Fundamental Analysis Tools
Economic Calendar – One of the key day to day tools for a fundamental trader is the economic news calendar. There are many different sources that make this available including Econoday, Forex Factory, and Trading Economics. A favorite among many forex traders is the Forex Factory economic calendar. It lists all scheduled economic reports, along with other important geo-political events. It provides a color-coded system where you can sort by low, medium, and high impact events. Short term news traders try to capture intraday profits during high impact news events, while macro fundamental traders rely on it to help them build a longer-term outlook for a particular currency pair or country.
Financial Newswires – Some professional traders rely on financial newswires such as Reuters, Bloomberg, or the Financial Times, in order to get the news that they need.

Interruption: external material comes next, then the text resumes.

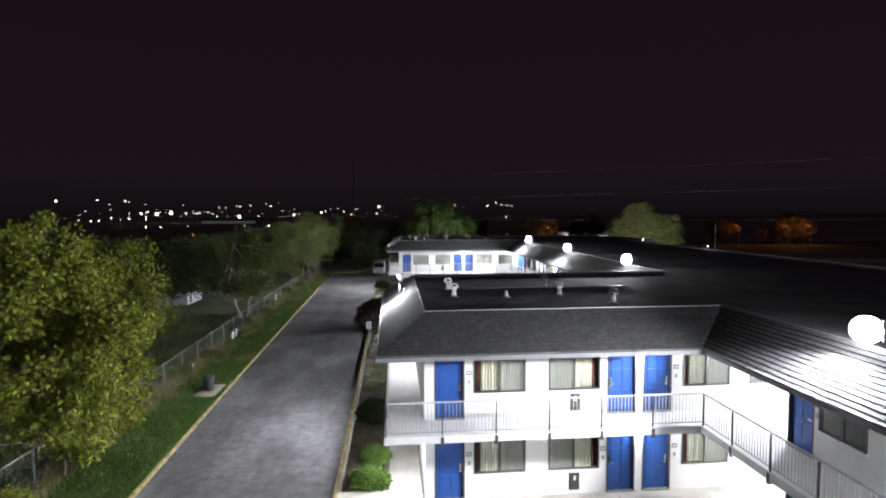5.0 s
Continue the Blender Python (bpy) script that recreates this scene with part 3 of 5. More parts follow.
def motel_window(width, flip, lining=True):
    """A sliding window: one clear half with a gathered bright curtain, one half behind a screen."""
    ob = thing("motel_window", "sliding window with cream pleated curtains, bronze frame", "window", "motel windows")
    f = fresh()
    for x0, x1 in ((0, 0.045), (width - 0.045, width)):
        box(f, x0, x1, -0.02, 0.09, 0, WIN_H)
    for z0, z1 in ((0, 0.045), (WIN_H - 0.045, WIN_H)):
        box(f, 0.045, width - 0.045, -0.02, 0.09, z0, z1)
    box(f, width / 2 - 0.03, width / 2 + 0.03, -0.005, 0.07, 0.045, WIN_H - 0.045)
    part("window_frame", f, WINDOW_FRAME, ob, "thin bronze metal frame")
    s = fresh()
    box(s, -0.03, width + 0.03, -0.05, 0.0, -0.035, -0.002)
    part("window_sill", s, STUCCO, ob)
    for k in range(2):
        g = fresh()
        x0 = 0.045 if k == 0 else width / 2 + 0.03
        x1 = width / 2 - 0.03 if k == 0 else width - 0.045
        box(g, x0, x1, 0.03 + 0.02 * k, 0.036 + 0.02 * k, 0.045, WIN_H - 0.045)
        gl = part("pane", g, PANE, ob)
        gl.visible_shadow = False
    for k in range(2):
        if lining and k == flip:
            continue
        g = fresh()
        x0 = 0.045 if k == 0 else width / 2 + 0.03
        x1 = width / 2 - 0.03 if k == 0 else width - 0.045
        box(g, x0, x1, -0.006, -0.003, 0.045, WIN_H - 0.045)
        part("insect_screen", g, SCREEN, ob, "grey insect screen").visible_shadow = False
    gap = 0.26 if lining else 0.05
    spans = [(gap, width / 2 + 0.02, CURTAIN, 6.5), (width / 2 + 0.02, width - 0.03, CURTAIN_GREY, 9.0)]
    for x0, x1, mat, folds in spans:
        c = fresh()
        if flip:
            x0, x1 = width - x1, width - x0
        curtain_sheet(c, x0, x1, 0.0, WIN_H, 0.10, folds, 0.030)
        part("curtain", c, mat, ob, "cream pleated curtain" if mat is CURTAIN else "grey-green sheer curtain")
    if lining:
        c = fresh()
        x0, x1 = (0.16, 0.27) if not flip else (width - 0.27, width - 0.16)
        curtain_sheet(c, x0, x1, 0.0, WIN_H, 0.13, 1.5, 0.015)
        part("curtain", c, CURTAIN_RED, ob, "dark red curtain edge")
    # Shallow box; its near-black colour stands in for an unlit room's shade.
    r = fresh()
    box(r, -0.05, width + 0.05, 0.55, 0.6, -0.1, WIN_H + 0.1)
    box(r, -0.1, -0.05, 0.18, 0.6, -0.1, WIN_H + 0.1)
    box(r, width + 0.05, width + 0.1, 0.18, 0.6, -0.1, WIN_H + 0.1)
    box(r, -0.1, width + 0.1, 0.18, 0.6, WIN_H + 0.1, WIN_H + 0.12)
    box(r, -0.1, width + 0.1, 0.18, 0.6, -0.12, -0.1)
    part("unlit_room_box", r, ROOM_DARK, ob, "near-black box standing in for the unlit room")
    return ob


def wall_grille():
    ob = thing("wall_grille", "dark brown upright heater grille set in the wall", "grille", "heater grilles")
    f = fresh()
    box(f, 0, 0.34, -0.05, 0.0, 0, 0.58)
    part("grille_frame", f, GRILLE, ob, bevel=0.008)
    for k in range(9):
        s = fresh()
        box(s, 0.04, 0.30, -0.062, -0.048, 0.05 + k * 0.053, 0.075 + k * 0.053)
        part("slat", s, GRILLE, ob)
    k = fresh()
    box(k, 0.13, 0.20, -0.07, -0.055, 0.34, 0.5)
    part("control_plate", k, SIGN_WHITE, ob, "pale control plate")
    return ob


def room_plate():
    ob = thing("room_plate", "small grey room number plate beside a door", "number plate", "room plates")
    f = fresh()
    box(f, 0, 0.2, -0.02, 0.0, 0, 0.16)
    part("plate", f, SIGN_GREY, ob, bevel=0.005)
    b = fresh()
    box(b, 0.045, 0.155, -0.025, -0.02, 0.06, 0.10)
    part("number_bar", b, SIGN_WHITE, ob, "pale bar of illegible digits")
    b = fresh()
    box(b, 0.06, 0.14, -0.02, 0.0, -0.30, -0.17)
    part("switch_box", b, SIGN_GREY, ob)
    return ob


def bulkhead_lamp():
    ob = thing("wall_lamp", "small bright white wall lamp between two doors", "wall lamp", "wall lamps")
    f = fresh()
    box(f, -0.11, 0.11, -0.06, 0.0, -0.05, 0.16)
    part("housing", f, LAMP_BODY, ob, bevel=0.012)
    f = fresh()
    lathe(f, [(0.05, -0.09), (0.10, -0.05), (0.115, 0.02), (0.10, 0.10), (0.05, 0.14)], 14, "z", (0, -0.13, 0))
    lens = part("lens", f, LAMP_GLOW, ob, "glowing white lens", smooth=True)
    lens.visible_shadow = False
    return ob


protos = {}


def put(key, maker, p0, d, u, z, out=0.0):
    """Stands a wall fitting at u metres along a wall that starts at p0 and runs along d."""
    ang = math.degrees(math.atan2(d[1], d[0]))
    n = Vector((-d[1], d[0]))
    m = pose(p0[0] + d[0] * u + n.x * out, p0[1] + d[1] * u + n.y * out, z, 0, 0, ang)
    if key not in protos:
        protos[key] = maker()
        protos[key].matrix_basis = m
        return protos[key]
    return copy_thing(protos[key], m)


# Fittings are drawn with the outside at -y and the wall running along +x, as someone in the court sees them.
def facade(name, start, d, length, doors, windows, grilles, lamps, plates, label, low_windows=None, lining=True, closed_above=False):
    """A two-storey front. d: direction along which a viewer in the court reads it from left to right."""
    start, d = Vector(start), Vector(d)
    n = Vector((d.y, -d.x))  # outward
    cuts = []
    for fl, z in ((0, WALK_Z), (1, FLOOR2)):
        wins = low_windows if (low_windows and fl == 0) else windows
        for u in doors:
            cuts.append((u - 0.05, u + DOOR_W + 0.05, z, z + DOOR_H + 0.05))
        for u, w, flip in wins:
            cuts.append((u, u + w, z + SILL, z + SILL + WIN_H))
    end = start + d * length
    wall_run(name, end, start, [(length - b, length - a, c, e) for a, b, c, e in cuts], label)
    for fl, z in ((0, WALK_Z), (1, FLOOR2)):
        wins = low_windows if (low_windows and fl == 0) else windows
        for i, u in enumerate(doors):
            put("door%d" % (i % 3 == 1), lambda: motel_door(i % 3 == 1), start, d, u, z)
        for u, w, flip in wins:
            gap = lining and w > 1 and not (closed_above and fl == 1)
            put("window%.2f%d%d" % (w, flip, gap), lambda: motel_window(w, flip, gap), start, d, u, z + SILL)
        for u in grilles:
            put("grille", wall_grille, start, d, u, z + 0.16)
        for u in plates:
            put("plate", room_plate, start, d, u, z + 1.48)
        for u in lamps:
            put("lamp", bulkhead_lamp, start, d, u, z + 2.1)
            long_side = abs(d.y) > 0.5
            e = start + d * u + n * (0.35 if long_side else 0.14)
            point_lamp("wall_lamp_light", (e.x, e.y, z + 2.04), BULKHEAD * (1.4 if start.x < 14 and long_side else 5.0 if long_side else 0.9 if start.y > 50 else 0.6))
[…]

Many well known financial newswires, such as these, offer streaming and real time news as it happens and provides worldwide coverage through hundreds if not thousands of publications and sources from around the globe. Many traders and investors that trade fundamentals rely heavily on these services.
Analyst Reports – Fundamental traders need to keep up with the latest economic releases and news events of the day, and while and economic calendar and financial newswires are essential tools in helping to shape a view of the market, it also helps to get additional insights and perspectives from other analysts as well. There are a handful of highly sought-after fundamental analysts that provide ongoing and timely foreign exchange and macro-economic analysis.
So, you might be asking, technical analysis vs fundamental analysis, what type is better? Well personally, I prefer to use technical analysis in my trading as it provides a complete framework from which to analyze, enter, manage and exit trades. And so, I urge all traders to learn technical analysis, even if it’s only at a basic level.
Other traders swear by fundamental analysis, and yet another group of traders use a combination of both. There is no right or wrong answer. You just have to really learn and apply both approaches for yourself and see what works best for you.